DATASET SECTION |
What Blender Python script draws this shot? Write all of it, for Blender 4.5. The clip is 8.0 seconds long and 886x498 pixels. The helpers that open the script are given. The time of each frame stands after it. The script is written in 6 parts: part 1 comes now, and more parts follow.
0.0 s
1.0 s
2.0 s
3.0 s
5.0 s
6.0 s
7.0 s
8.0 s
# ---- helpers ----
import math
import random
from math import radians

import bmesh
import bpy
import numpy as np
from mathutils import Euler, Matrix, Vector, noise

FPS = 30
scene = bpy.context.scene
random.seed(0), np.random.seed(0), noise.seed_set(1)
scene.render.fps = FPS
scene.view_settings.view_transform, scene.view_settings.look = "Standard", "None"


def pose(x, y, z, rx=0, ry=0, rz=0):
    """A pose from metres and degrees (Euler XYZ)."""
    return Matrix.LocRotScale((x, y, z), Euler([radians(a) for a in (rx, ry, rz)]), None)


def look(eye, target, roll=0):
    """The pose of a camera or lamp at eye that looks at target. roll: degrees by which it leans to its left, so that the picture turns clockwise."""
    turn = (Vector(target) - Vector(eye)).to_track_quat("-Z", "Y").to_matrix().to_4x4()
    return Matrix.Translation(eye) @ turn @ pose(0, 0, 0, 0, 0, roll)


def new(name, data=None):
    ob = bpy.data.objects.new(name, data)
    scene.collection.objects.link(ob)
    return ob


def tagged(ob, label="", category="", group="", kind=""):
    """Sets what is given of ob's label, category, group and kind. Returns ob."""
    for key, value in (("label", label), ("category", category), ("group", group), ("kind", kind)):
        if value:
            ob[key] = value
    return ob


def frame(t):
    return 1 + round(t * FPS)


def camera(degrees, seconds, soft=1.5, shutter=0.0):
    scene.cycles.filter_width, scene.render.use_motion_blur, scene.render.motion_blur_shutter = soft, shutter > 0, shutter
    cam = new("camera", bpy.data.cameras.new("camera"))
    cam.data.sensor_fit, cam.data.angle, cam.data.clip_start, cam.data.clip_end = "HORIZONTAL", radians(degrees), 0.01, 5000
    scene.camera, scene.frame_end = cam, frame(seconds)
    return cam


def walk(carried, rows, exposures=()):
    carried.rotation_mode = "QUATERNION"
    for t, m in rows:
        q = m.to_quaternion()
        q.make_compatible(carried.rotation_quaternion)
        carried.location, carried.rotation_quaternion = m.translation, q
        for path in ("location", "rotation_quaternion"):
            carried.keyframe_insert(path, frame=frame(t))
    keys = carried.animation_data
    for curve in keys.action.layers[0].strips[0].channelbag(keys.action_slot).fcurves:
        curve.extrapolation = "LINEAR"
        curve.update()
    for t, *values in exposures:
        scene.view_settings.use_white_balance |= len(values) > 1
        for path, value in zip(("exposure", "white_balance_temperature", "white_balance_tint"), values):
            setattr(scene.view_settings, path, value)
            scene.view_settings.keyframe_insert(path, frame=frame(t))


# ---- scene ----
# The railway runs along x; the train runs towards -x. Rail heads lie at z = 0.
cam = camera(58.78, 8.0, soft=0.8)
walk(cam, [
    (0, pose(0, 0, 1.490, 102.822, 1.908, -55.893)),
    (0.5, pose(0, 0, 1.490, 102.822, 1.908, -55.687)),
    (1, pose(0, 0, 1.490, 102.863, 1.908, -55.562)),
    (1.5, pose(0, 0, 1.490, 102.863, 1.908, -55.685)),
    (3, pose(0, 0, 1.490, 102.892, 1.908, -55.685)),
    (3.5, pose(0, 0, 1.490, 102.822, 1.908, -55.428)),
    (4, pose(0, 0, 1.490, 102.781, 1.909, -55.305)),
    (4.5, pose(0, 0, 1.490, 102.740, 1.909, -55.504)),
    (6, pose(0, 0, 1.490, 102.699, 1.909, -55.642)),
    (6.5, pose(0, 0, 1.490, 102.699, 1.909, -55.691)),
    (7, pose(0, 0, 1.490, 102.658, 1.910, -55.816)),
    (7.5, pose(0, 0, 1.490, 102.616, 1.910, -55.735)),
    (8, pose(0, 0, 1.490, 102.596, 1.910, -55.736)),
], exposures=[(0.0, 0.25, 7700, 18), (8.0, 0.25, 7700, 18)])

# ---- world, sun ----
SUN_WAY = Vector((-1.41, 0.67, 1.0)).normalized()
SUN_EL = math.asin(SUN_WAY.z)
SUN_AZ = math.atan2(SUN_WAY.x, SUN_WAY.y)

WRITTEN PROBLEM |
Repeat, unchanged, every line from the one that contains "for t, m in" to the one that contains "for path, value", including both, and no other line.

RESULT OF THIS TASK |
    for t, m in rows:
        q = m.to_quaternion()
        q.make_compatible(carried.rotation_quaternion)
        carried.location, carried.rotation_quaternion = m.translation, q
        for path in ("location", "rotation_quaternion"):
            carried.keyframe_insert(path, frame=frame(t))
    keys = carried.animation_data
    for curve in keys.action.layers[0].strips[0].channelbag(keys.action_slot).fcurves:
        curve.extrapolation = "LINEAR"
        curve.update()
    for t, *values in exposures:
        scene.view_settings.use_white_balance |= len(values) > 1
        for path, value in zip(("exposure", "white_balance_temperature", "white_balance_tint"), values):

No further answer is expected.